DATA BLOCK:
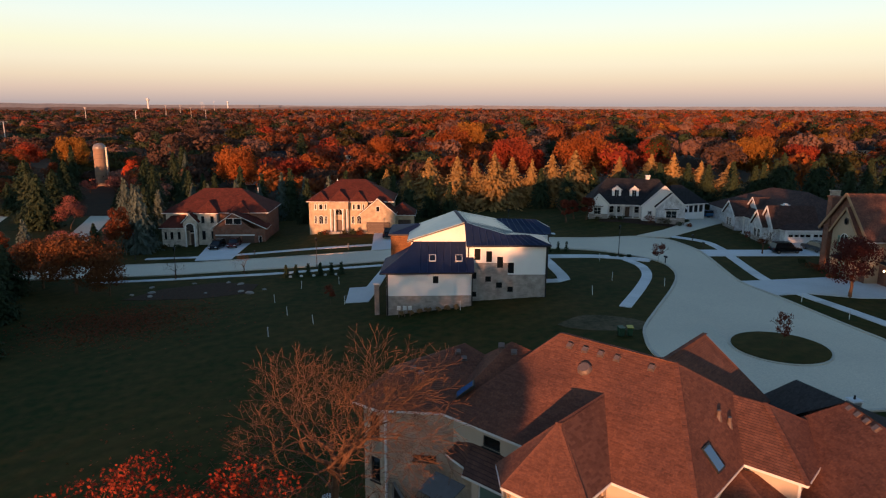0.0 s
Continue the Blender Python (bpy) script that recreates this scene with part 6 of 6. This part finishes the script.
def roof_fittings():
    front = ((-14.9, 0, 6.8), (0, 0, 6.8), (-3.9, 6.1, 11.03))
    end = ((0, 0, 6.8), (0, 12.6, 6.8), (-3.9, 6.1, 11.03))
    apex = (-14.9, 0, 6.8)
    # vents below the ridges
    v = thing("roof_vent", seat(*front, -9.9, 5.5), "square metal roof vent below the ridge", "vent", "roof vents")
    part("base", boxes((-0.19, 0.19, -0.19, 0.19, 0.0, 0.05)), VENT, v)
    part("hood", boxes((-0.15, 0.15, -0.15, 0.15, 0.05, 0.16)), VENT, v)
    for p in (-8.9, -7.9, -6.9, -4.9):
        copy_thing(v, seat(*front, p, 5.5))
    for x, y in ((-14.0, 4.4), (-13.2, 4.6)):
        copy_thing(v, seat(apex, (-12.3, 5.3, 9.72), (-13.6, 4.9, 10.12), x, y))
    for x, y in ((-16.9, 3.7), (-16.3, 3.6), (-18.1, 0.9), (-17.5, 1.0)):
        copy_thing(v, seat(apex, (-17.0, 4.5, 9.3), (-18.4, 1.2, 8.6), x, y))
    gm = GARAGE.matrix_world
    for k in range(4):
        copy_thing(v, gm @ pose(-0.30, 3.5 - k * 0.72, 8.82, 0, -42, 0))
    copy_thing(v, gm @ pose(0.15, -0.55, 8.58, 40, 0, 0))
    r = thing("turbine_vent", seat(*front, -8.3, 4.5), "round metal attic fan vent on the roof", "vent")
    part("base", tube(bmesh.new(), (0, 0, 0), (0, 0, 0.12), 0.42, 0.38, 18), VENT, r)
    part("cap", tube(bmesh.new(), (0, 0, 0.12), (0, 0, 0.27), 0.40, 0.30, 18), VENT, r)
    # skylights
    s = thing("skylight", seat(*end, -0.82, 3.75, 0), "skylight in the brown roof, blue sky reflection put into its pane", "skylight", "skylights of the house")
    part("frame", boxes((-0.42, 0.42, -0.66, 0.66, -0.05, 0.10)), BLACK, s)
    part("pane", boxes((-0.34, 0.34, -0.57, 0.57, 0.10, 0.115)), SKY_TINT_GLASS, s)
    copy_thing(s, seat(apex, (-13.6, 4.9, 10.12), (-15.5, 4.7, 8.85), -14.2, 1.35) @ pose(0, 0, 0.06))
    # pipes by the valley
    for x, y in ((-1.2, 7.0), (-1.6, 6.5)):
        p = thing("roof_pipe", NEAR.matrix_world @ Matrix.Translation((x, y, 6.8 - x * 4.23 / 3.9)), "short metal pipe coming out of the roof", "pipe", "roof pipes")
        part("pipe", tube(bmesh.new(), (0, 0, -0.3), (0, 0, 0.42), 0.1, 0.1, 10), VENT, p)
        part("collar", tube(bmesh.new(), (0, 0, -0.3), (0, 0, 0.16), 0.24, 0.11, 10), VENT, p)


# blue base colour stands in for the sky reflected from overhead
SKY_TINT_GLASS = glass_pane("sky_tint_glass")
SKY_TINT_GLASS.node_tree.nodes["Principled BSDF"].inputs["Base Color"].default_value = (0.03, 0.10, 0.25, 1)
roof_fittings()


def ridge_caps():
    """Cap shingles along the ridges and hips of the near roof."""
    lines = [((-10.9, 6.1, 11.03), (-3.9, 6.1, 11.03)), ((-3.9, 6.1, 11.03), (0, 0, 6.8)), ((-6.6, -0.8, 9.2), (-6.6, 3.75, 9.2)), ((-6.6, -0.8, 9.2), (-4.1, -2.4, 6.8)),
             ((-6.6, -0.8, 9.2), (-5.25, -3.85, 6.8)), ((-0.2, 9.25, 8.85), (2.9, 5.95, 6.8)), ((-10.9, 6.1, 11.03), (-12.3, 5.3, 9.72)), ((-4.85, 6.7, 10.74), (-4.8, 12.5, 10.78))]
    h = thing("ridge_cap", NEAR.matrix_world.copy(), "overlapping cap shingles along the ridges and hips", "shingles", kind="stuff")
    for a, b in lines:
        a, b = Vector(a), Vector(b)
        n = max(2, int((b - a).length / 0.22))
        bm = bmesh.new()
        for i in range(n):
            bar(bm, a.lerp(b, i / n) + Vector((0, 0, 0.02)), a.lerp(b, (i + 1.25) / n) + Vector((0, 0, 0.045)), 0.26, 0.03)
        part("cap_row", bm, SHINGLE_TAB, h)


ridge_caps()


def stepping_stones():
    rng = np.random.default_rng(5)
    top = thing("stepping_stones", pose(-6, 36, ground_z(-6, 36)), "pale flat stepping stones curving round the house", "stones")
    for i in range(14):
        x, y = -6.6 + 1.9 * math.sin(i * 0.23) + i * 0.28 - 1.0, 40.5 - i * 0.62
        bm = bmesh.new()
        k = 7
        r = [0.42 + 0.12 * rng.random() for _ in range(k)]
        pts = [(x + 6 + 1.25 * r[j] * math.cos(j * math.tau / k), y - 36 + 0.72 * r[j] * math.sin(j * math.tau / k)) for j in range(k)]
        zz = ground_z(x, y) - ground_z(-6, 36)
        prism(bm, pts, zz - 0.05, zz + 0.09)
        part("stone", bm, PALE, top)


stepping_stones()


GRAVEL = by_piece(material("river_gravel", (0.20, 0.20, 0.20), (0.13, 0.13, 0.13), fine=30, bump=0.3), 0.6, 1.4, island=True)


def gravel_bed():
    rng = np.random.default_rng(6)
    bm = bmesh.new()
    for i in range(620):
        t, w = rng.random(), (rng.random() - 0.5) * 1.5
        x, y = -4.5 + 5.2 * t + w * 0.66, 29.3 - 4.9 * t + w * 0.72
        s = 0.045 + 0.055 * rng.random()
        z = ground_z(x, y)
        box(bm, -s, s, -s * 0.8, s * 0.8, -0.05, s * 0.8, pose(x, y, z + 0.02, rng.random() * 25, rng.random() * 25, rng.random() * 180))
    tagged(part("gravel_bed", bm, GRAVEL), "grey river stones in a bed by the deck", "stones", kind="stuff")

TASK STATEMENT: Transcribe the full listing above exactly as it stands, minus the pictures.

EXERCISE OUTPUT:
0.0 s
Continue the Blender Python (bpy) script that recreates this scene with part 6 of 6. This part finishes the script.
def roof_fittings():
    front = ((-14.9, 0, 6.8), (0, 0, 6.8), (-3.9, 6.1, 11.03))
    end = ((0, 0, 6.8), (0, 12.6, 6.8), (-3.9, 6.1, 11.03))
    apex = (-14.9, 0, 6.8)
    # vents below the ridges
    v = thing("roof_vent", seat(*front, -9.9, 5.5), "square metal roof vent below the ridge", "vent", "roof vents")
    part("base", boxes((-0.19, 0.19, -0.19, 0.19, 0.0, 0.05)), VENT, v)
    part("hood", boxes((-0.15, 0.15, -0.15, 0.15, 0.05, 0.16)), VENT, v)
    for p in (-8.9, -7.9, -6.9, -4.9):
        copy_thing(v, seat(*front, p, 5.5))
    for x, y in ((-14.0, 4.4), (-13.2, 4.6)):
        copy_thing(v, seat(apex, (-12.3, 5.3, 9.72), (-13.6, 4.9, 10.12), x, y))
    for x, y in ((-16.9, 3.7), (-16.3, 3.6), (-18.1, 0.9), (-17.5, 1.0)):
        copy_thing(v, seat(apex, (-17.0, 4.5, 9.3), (-18.4, 1.2, 8.6), x, y))
    gm = GARAGE.matrix_world
    for k in range(4):
        copy_thing(v, gm @ pose(-0.30, 3.5 - k * 0.72, 8.82, 0, -42, 0))
    copy_thing(v, gm @ pose(0.15, -0.55, 8.58, 40, 0, 0))
    r = thing("turbine_vent", seat(*front, -8.3, 4.5), "round metal attic fan vent on the roof", "vent")
    part("base", tube(bmesh.new(), (0, 0, 0), (0, 0, 0.12), 0.42, 0.38, 18), VENT, r)
    part("cap", tube(bmesh.new(), (0, 0, 0.12), (0, 0, 0.27), 0.40, 0.30, 18), VENT, r)
    # skylights
    s = thing("skylight", seat(*end, -0.82, 3.75, 0), "skylight in the brown roof, blue sky reflection put into its pane", "skylight", "skylights of the house")
    part("frame", boxes((-0.42, 0.42, -0.66, 0.66, -0.05, 0.10)), BLACK, s)
    part("pane", boxes((-0.34, 0.34, -0.57, 0.57, 0.10, 0.115)), SKY_TINT_GLASS, s)
    copy_thing(s, seat(apex, (-13.6, 4.9, 10.12), (-15.5, 4.7, 8.85), -14.2, 1.35) @ pose(0, 0, 0.06))
    # pipes by the valley
    for x, y in ((-1.2, 7.0), (-1.6, 6.5)):
        p = thing("roof_pipe", NEAR.matrix_world @ Matrix.Translation((x, y, 6.8 - x * 4.23 / 3.9)), "short metal pipe coming out of the roof", "pipe", "roof pipes")
        part("pipe", tube(bmesh.new(), (0, 0, -0.3), (0, 0, 0.42), 0.1, 0.1, 10), VENT, p)
        part("collar", tube(bmesh.new(), (0, 0, -0.3), (0, 0, 0.16), 0.24, 0.11, 10), VENT, p)


# blue base colour stands in for the sky reflected from overhead
SKY_TINT_GLASS = glass_pane("sky_tint_glass")
SKY_TINT_GLASS.node_tree.nodes["Principled BSDF"].inputs["Base Color"].default_value = (0.03, 0.10, 0.25, 1)
roof_fittings()


def ridge_caps():
    """Cap shingles along the ridges and hips of the near roof."""
    lines = [((-10.9, 6.1, 11.03), (-3.9, 6.1, 11.03)), ((-3.9, 6.1, 11.03), (0, 0, 6.8)), ((-6.6, -0.8, 9.2), (-6.6, 3.75, 9.2)), ((-6.6, -0.8, 9.2), (-4.1, -2.4, 6.8)),
             ((-6.6, -0.8, 9.2), (-5.25, -3.85, 6.8)), ((-0.2, 9.25, 8.85), (2.9, 5.95, 6.8)), ((-10.9, 6.1, 11.03), (-12.3, 5.3, 9.72)), ((-4.85, 6.7, 10.74), (-4.8, 12.5, 10.78))]
    h = thing("ridge_cap", NEAR.matrix_world.copy(), "overlapping cap shingles along the ridges and hips", "shingles", kind="stuff")
    for a, b in lines:
        a, b = Vector(a), Vector(b)
        n = max(2, int((b - a).length / 0.22))
        bm = bmesh.new()
        for i in range(n):
            bar(bm, a.lerp(b, i / n) + Vector((0, 0, 0.02)), a.lerp(b, (i + 1.25) / n) + Vector((0, 0, 0.045)), 0.26, 0.03)
        part("cap_row", bm, SHINGLE_TAB, h)


ridge_caps()


def stepping_stones():
    rng = np.random.default_rng(5)
    top = thing("stepping_stones", pose(-6, 36, ground_z(-6, 36)), "pale flat stepping stones curving round the house", "stones")
    for i in range(14):
        x, y = -6.6 + 1.9 * math.sin(i * 0.23) + i * 0.28 - 1.0, 40.5 - i * 0.62
        bm = bmesh.new()
        k = 7
        r = [0.42 + 0.12 * rng.random() for _ in range(k)]
        pts = [(x + 6 + 1.25 * r[j] * math.cos(j * math.tau / k), y - 36 + 0.72 * r[j] * math.sin(j * math.tau / k)) for j in range(k)]
        zz = ground_z(x, y) - ground_z(-6, 36)
        prism(bm, pts, zz - 0.05, zz + 0.09)
        part("stone", bm, PALE, top)


stepping_stones()


GRAVEL = by_piece(material("river_gravel", (0.20, 0.20, 0.20), (0.13, 0.13, 0.13), fine=30, bump=0.3), 0.6, 1.4, island=True)


def gravel_bed():
    rng = np.random.default_rng(6)
    bm = bmesh.new()
    for i in range(620):
        t, w = rng.random(), (rng.random() - 0.5) * 1.5
        x, y = -4.5 + 5.2 * t + w * 0.66, 29.3 - 4.9 * t + w * 0.72
        s = 0.045 + 0.055 * rng.random()
        z = ground_z(x, y)
        box(bm, -s, s, -s * 0.8, s * 0.8, -0.05, s * 0.8, pose(x, y, z + 0.02, rng.random() * 25, rng.random() * 25, rng.random() * 180))
    tagged(part("gravel_bed", bm, GRAVEL), "grey river stones in a bed by the deck", "stones", kind="stuff")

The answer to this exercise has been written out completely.